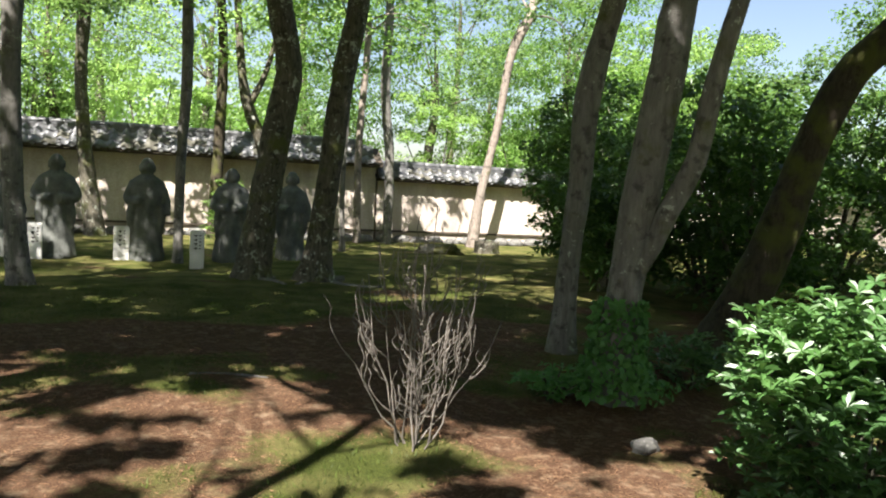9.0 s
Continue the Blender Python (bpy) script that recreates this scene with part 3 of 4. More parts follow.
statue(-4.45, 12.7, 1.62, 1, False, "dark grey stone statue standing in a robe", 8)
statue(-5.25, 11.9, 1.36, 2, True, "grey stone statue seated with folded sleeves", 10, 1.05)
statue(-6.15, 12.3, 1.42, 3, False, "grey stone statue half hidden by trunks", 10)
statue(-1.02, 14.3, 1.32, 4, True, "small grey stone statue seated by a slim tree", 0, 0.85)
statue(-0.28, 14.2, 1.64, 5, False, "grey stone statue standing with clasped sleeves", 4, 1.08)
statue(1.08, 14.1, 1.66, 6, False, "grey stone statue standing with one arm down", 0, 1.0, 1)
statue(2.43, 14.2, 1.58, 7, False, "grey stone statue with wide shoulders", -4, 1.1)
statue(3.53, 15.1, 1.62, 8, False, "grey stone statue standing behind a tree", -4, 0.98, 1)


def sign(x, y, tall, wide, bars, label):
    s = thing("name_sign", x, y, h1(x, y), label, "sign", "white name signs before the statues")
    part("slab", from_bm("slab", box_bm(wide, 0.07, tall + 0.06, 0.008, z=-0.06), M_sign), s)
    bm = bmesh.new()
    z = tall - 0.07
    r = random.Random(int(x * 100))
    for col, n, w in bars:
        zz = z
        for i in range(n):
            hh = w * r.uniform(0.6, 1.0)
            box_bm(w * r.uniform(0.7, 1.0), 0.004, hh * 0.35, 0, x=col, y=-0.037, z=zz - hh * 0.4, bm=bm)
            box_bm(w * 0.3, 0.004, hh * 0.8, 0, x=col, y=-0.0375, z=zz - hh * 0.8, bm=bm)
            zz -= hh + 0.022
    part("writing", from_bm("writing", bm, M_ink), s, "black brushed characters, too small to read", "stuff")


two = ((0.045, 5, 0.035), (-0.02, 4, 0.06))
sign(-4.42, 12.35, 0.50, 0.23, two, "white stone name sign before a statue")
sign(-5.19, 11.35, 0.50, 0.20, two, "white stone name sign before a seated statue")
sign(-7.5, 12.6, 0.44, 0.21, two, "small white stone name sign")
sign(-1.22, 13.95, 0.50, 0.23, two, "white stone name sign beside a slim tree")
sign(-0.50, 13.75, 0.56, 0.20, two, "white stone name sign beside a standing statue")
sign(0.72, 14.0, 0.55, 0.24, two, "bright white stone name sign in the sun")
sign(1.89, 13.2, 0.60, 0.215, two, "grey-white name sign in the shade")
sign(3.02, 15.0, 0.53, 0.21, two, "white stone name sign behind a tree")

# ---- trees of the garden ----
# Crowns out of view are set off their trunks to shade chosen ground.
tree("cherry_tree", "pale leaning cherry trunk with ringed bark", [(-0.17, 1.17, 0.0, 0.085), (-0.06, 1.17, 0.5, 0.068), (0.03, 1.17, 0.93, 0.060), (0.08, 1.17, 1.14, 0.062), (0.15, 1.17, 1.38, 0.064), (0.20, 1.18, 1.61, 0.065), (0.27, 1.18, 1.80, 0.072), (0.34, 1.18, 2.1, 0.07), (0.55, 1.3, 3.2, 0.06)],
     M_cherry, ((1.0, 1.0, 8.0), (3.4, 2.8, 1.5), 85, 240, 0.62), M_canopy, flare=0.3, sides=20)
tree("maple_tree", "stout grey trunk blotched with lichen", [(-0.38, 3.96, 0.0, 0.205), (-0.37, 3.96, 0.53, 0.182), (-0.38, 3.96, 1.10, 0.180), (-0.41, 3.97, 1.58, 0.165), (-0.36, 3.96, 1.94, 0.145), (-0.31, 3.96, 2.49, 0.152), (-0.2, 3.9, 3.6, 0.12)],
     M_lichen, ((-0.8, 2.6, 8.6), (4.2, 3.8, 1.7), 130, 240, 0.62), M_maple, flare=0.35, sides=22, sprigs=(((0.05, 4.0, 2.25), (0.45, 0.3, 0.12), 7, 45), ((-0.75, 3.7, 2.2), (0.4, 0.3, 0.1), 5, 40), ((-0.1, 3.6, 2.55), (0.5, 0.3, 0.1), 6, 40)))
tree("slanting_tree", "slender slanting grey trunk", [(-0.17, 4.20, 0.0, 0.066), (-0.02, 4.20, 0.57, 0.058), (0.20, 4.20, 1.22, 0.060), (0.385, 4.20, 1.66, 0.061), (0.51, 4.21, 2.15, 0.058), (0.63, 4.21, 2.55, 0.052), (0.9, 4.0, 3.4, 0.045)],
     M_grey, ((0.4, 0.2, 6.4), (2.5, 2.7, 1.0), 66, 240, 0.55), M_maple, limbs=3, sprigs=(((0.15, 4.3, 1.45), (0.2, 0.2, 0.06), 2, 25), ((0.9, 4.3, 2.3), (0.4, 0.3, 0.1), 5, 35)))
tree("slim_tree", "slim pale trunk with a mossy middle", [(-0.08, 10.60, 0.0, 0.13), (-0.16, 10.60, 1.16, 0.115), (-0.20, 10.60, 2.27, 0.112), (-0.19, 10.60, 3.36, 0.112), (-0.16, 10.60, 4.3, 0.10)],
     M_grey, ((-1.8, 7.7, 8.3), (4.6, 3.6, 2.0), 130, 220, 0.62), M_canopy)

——

**Your instructions**
In the listing above, find the line containing "Continue the Blender" and the line containing "-4, 0.98, 1)", then repeat those two lines and everything between them exactly.

**Solution to the exercise**
Continue the Blender Python (bpy) script that recreates this scene with part 3 of 4. More parts follow.
statue(-4.45, 12.7, 1.62, 1, False, "dark grey stone statue standing in a robe", 8)
statue(-5.25, 11.9, 1.36, 2, True, "grey stone statue seated with folded sleeves", 10, 1.05)
statue(-6.15, 12.3, 1.42, 3, False, "grey stone statue half hidden by trunks", 10)
statue(-1.02, 14.3, 1.32, 4, True, "small grey stone statue seated by a slim tree", 0, 0.85)
statue(-0.28, 14.2, 1.64, 5, False, "grey stone statue standing with clasped sleeves", 4, 1.08)
statue(1.08, 14.1, 1.66, 6, False, "grey stone statue standing with one arm down", 0, 1.0, 1)
statue(2.43, 14.2, 1.58, 7, False, "grey stone statue with wide shoulders", -4, 1.1)
statue(3.53, 15.1, 1.62, 8, False, "grey stone statue standing behind a tree", -4, 0.98, 1)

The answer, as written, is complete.